— BEGIN DATA EXCERPT —

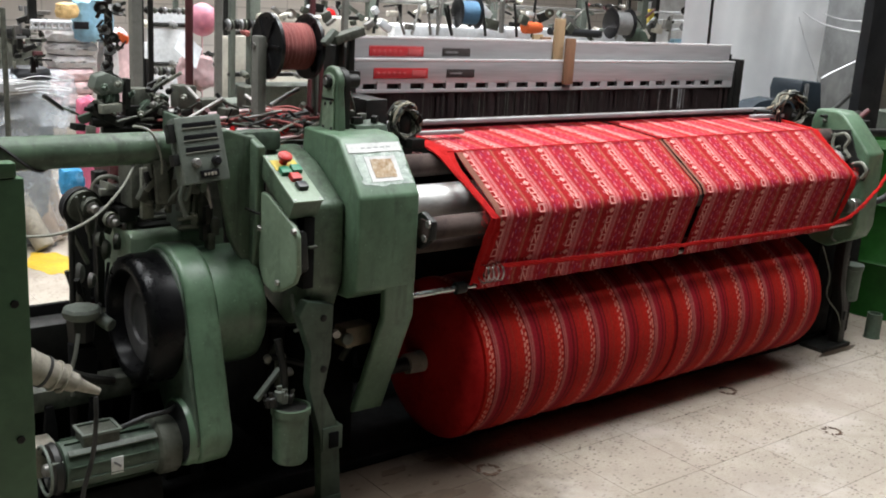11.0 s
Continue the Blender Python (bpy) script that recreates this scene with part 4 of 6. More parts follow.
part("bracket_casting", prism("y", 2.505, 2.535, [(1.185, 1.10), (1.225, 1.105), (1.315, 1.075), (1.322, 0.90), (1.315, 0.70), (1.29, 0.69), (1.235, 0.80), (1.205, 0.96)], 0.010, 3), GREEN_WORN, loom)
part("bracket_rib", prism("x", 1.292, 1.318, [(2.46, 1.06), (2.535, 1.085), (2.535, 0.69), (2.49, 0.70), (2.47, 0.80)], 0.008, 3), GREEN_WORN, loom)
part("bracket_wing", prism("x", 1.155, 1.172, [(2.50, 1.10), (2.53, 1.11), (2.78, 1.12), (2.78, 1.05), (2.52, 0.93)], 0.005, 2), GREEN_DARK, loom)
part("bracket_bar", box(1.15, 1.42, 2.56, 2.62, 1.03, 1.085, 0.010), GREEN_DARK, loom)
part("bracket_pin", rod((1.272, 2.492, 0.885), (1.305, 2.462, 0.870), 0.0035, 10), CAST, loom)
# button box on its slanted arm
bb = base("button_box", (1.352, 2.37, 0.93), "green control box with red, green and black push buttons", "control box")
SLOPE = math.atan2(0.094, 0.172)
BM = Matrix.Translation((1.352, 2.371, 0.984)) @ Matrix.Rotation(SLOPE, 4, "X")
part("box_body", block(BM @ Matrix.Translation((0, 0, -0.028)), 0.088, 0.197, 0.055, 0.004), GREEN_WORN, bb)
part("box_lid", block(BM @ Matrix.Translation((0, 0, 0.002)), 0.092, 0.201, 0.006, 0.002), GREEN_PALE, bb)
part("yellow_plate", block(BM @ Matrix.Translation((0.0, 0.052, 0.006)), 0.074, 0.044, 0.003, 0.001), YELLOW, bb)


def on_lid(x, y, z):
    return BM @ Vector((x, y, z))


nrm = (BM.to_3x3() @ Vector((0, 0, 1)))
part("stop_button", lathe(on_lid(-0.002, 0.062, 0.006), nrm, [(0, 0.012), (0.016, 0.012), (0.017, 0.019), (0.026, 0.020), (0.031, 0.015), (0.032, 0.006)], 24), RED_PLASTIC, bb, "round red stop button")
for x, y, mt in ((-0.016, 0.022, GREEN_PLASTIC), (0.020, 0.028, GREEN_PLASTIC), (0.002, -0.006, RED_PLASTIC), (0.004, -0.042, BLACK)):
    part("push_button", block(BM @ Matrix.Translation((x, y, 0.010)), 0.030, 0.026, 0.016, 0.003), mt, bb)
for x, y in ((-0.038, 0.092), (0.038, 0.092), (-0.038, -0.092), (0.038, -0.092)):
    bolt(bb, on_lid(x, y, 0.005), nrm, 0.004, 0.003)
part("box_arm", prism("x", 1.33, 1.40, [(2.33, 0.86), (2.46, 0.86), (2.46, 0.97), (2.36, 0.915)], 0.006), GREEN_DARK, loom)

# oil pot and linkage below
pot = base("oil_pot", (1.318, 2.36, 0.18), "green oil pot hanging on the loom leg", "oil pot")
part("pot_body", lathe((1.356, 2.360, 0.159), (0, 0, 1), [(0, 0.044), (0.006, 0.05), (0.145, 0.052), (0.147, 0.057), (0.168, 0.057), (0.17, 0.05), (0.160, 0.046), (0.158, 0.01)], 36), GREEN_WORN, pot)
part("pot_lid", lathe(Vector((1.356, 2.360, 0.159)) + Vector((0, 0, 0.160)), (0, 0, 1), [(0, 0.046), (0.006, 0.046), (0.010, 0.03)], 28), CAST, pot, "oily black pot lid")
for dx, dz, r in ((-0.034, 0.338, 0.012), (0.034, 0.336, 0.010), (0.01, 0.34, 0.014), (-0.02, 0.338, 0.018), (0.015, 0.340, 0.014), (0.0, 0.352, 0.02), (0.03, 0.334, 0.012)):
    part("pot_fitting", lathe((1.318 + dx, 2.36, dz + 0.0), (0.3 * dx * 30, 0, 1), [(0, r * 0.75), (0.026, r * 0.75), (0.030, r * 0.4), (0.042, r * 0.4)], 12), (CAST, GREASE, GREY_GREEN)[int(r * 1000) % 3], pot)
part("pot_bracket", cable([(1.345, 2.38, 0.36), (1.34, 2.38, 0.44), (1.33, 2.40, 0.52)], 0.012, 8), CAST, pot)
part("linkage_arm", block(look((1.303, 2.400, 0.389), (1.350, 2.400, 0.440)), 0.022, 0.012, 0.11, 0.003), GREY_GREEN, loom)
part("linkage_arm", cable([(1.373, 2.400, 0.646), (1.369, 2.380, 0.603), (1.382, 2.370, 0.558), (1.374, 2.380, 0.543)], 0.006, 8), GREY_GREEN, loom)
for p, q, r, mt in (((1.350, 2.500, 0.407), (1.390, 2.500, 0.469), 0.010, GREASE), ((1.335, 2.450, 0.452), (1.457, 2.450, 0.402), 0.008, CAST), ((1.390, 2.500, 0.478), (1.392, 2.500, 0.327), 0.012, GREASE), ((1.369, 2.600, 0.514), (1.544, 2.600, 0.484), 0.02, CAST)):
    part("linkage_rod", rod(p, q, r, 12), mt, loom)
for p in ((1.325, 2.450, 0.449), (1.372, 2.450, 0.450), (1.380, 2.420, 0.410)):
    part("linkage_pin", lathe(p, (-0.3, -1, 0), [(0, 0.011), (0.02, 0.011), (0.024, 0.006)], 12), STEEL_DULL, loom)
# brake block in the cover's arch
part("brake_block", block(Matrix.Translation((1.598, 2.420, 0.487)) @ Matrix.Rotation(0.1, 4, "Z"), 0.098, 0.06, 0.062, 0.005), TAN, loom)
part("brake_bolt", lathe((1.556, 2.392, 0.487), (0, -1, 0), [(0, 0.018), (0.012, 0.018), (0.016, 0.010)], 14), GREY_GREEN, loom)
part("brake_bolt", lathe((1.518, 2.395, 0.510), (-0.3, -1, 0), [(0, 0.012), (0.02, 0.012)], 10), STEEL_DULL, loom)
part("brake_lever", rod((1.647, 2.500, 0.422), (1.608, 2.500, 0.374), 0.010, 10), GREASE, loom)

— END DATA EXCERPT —

**STATED TASK**:
Are you able to set down all the lines above exactly, without any pictures?

**COMPLETE ANSWER**:
11.0 s
Continue the Blender Python (bpy) script that recreates this scene with part 4 of 6. More parts follow.
part("bracket_casting", prism("y", 2.505, 2.535, [(1.185, 1.10), (1.225, 1.105), (1.315, 1.075), (1.322, 0.90), (1.315, 0.70), (1.29, 0.69), (1.235, 0.80), (1.205, 0.96)], 0.010, 3), GREEN_WORN, loom)
part("bracket_rib", prism("x", 1.292, 1.318, [(2.46, 1.06), (2.535, 1.085), (2.535, 0.69), (2.49, 0.70), (2.47, 0.80)], 0.008, 3), GREEN_WORN, loom)
part("bracket_wing", prism("x", 1.155, 1.172, [(2.50, 1.10), (2.53, 1.11), (2.78, 1.12), (2.78, 1.05), (2.52, 0.93)], 0.005, 2), GREEN_DARK, loom)
part("bracket_bar", box(1.15, 1.42, 2.56, 2.62, 1.03, 1.085, 0.010), GREEN_DARK, loom)
part("bracket_pin", rod((1.272, 2.492, 0.885), (1.305, 2.462, 0.870), 0.0035, 10), CAST, loom)
# button box on its slanted arm
bb = base("button_box", (1.352, 2.37, 0.93), "green control box with red, green and black push buttons", "control box")
SLOPE = math.atan2(0.094, 0.172)
BM = Matrix.Translation((1.352, 2.371, 0.984)) @ Matrix.Rotation(SLOPE, 4, "X")
part("box_body", block(BM @ Matrix.Translation((0, 0, -0.028)), 0.088, 0.197, 0.055, 0.004), GREEN_WORN, bb)
part("box_lid", block(BM @ Matrix.Translation((0, 0, 0.002)), 0.092, 0.201, 0.006, 0.002), GREEN_PALE, bb)
part("yellow_plate", block(BM @ Matrix.Translation((0.0, 0.052, 0.006)), 0.074, 0.044, 0.003, 0.001), YELLOW, bb)


def on_lid(x, y, z):
    return BM @ Vector((x, y, z))


nrm = (BM.to_3x3() @ Vector((0, 0, 1)))
part("stop_button", lathe(on_lid(-0.002, 0.062, 0.006), nrm, [(0, 0.012), (0.016, 0.012), (0.017, 0.019), (0.026, 0.020), (0.031, 0.015), (0.032, 0.006)], 24), RED_PLASTIC, bb, "round red stop button")
for x, y, mt in ((-0.016, 0.022, GREEN_PLASTIC), (0.020, 0.028, GREEN_PLASTIC), (0.002, -0.006, RED_PLASTIC), (0.004, -0.042, BLACK)):
    part("push_button", block(BM @ Matrix.Translation((x, y, 0.010)), 0.030, 0.026, 0.016, 0.003), mt, bb)
for x, y in ((-0.038, 0.092), (0.038, 0.092), (-0.038, -0.092), (0.038, -0.092)):
    bolt(bb, on_lid(x, y, 0.005), nrm, 0.004, 0.003)
part("box_arm", prism("x", 1.33, 1.40, [(2.33, 0.86), (2.46, 0.86), (2.46, 0.97), (2.36, 0.915)], 0.006), GREEN_DARK, loom)

# oil pot and linkage below
pot = base("oil_pot", (1.318, 2.36, 0.18), "green oil pot hanging on the loom leg", "oil pot")
part("pot_body", lathe((1.356, 2.360, 0.159), (0, 0, 1), [(0, 0.044), (0.006, 0.05), (0.145, 0.052), (0.147, 0.057), (0.168, 0.057), (0.17, 0.05), (0.160, 0.046), (0.158, 0.01)], 36), GREEN_WORN, pot)
part("pot_lid", lathe(Vector((1.356, 2.360, 0.159)) + Vector((0, 0, 0.160)), (0, 0, 1), [(0, 0.046), (0.006, 0.046), (0.010, 0.03)], 28), CAST, pot, "oily black pot lid")
for dx, dz, r in ((-0.034, 0.338, 0.012), (0.034, 0.336, 0.010), (0.01, 0.34, 0.014), (-0.02, 0.338, 0.018), (0.015, 0.340, 0.014), (0.0, 0.352, 0.02), (0.03, 0.334, 0.012)):
    part("pot_fitting", lathe((1.318 + dx, 2.36, dz + 0.0), (0.3 * dx * 30, 0, 1), [(0, r * 0.75), (0.026, r * 0.75), (0.030, r * 0.4), (0.042, r * 0.4)], 12), (CAST, GREASE, GREY_GREEN)[int(r * 1000) % 3], pot)
part("pot_bracket", cable([(1.345, 2.38, 0.36), (1.34, 2.38, 0.44), (1.33, 2.40, 0.52)], 0.012, 8), CAST, pot)
part("linkage_arm", block(look((1.303, 2.400, 0.389), (1.350, 2.400, 0.440)), 0.022, 0.012, 0.11, 0.003), GREY_GREEN, loom)
part("linkage_arm", cable([(1.373, 2.400, 0.646), (1.369, 2.380, 0.603), (1.382, 2.370, 0.558), (1.374, 2.380, 0.543)], 0.006, 8), GREY_GREEN, loom)
for p, q, r, mt in (((1.350, 2.500, 0.407), (1.390, 2.500, 0.469), 0.010, GREASE), ((1.335, 2.450, 0.452), (1.457, 2.450, 0.402), 0.008, CAST), ((1.390, 2.500, 0.478), (1.392, 2.500, 0.327), 0.012, GREASE), ((1.369, 2.600, 0.514), (1.544, 2.600, 0.484), 0.02, CAST)):
    part("linkage_rod", rod(p, q, r, 12), mt, loom)
for p in ((1.325, 2.450, 0.449), (1.372, 2.450, 0.450), (1.380, 2.420, 0.410)):
    part("linkage_pin", lathe(p, (-0.3, -1, 0), [(0, 0.011), (0.02, 0.011), (0.024, 0.006)], 12), STEEL_DULL, loom)
# brake block in the cover's arch
part("brake_block", block(Matrix.Translation((1.598, 2.420, 0.487)) @ Matrix.Rotation(0.1, 4, "Z"), 0.098, 0.06, 0.062, 0.005), TAN, loom)
part("brake_bolt", lathe((1.556, 2.392, 0.487), (0, -1, 0), [(0, 0.018), (0.012, 0.018), (0.016, 0.010)], 14), GREY_GREEN, loom)
part("brake_bolt", lathe((1.518, 2.395, 0.510), (-0.3, -1, 0), [(0, 0.012), (0.02, 0.012)], 10), STEEL_DULL, loom)
part("brake_lever", rod((1.647, 2.500, 0.422), (1.608, 2.500, 0.374), 0.010, 10), GREASE, loom)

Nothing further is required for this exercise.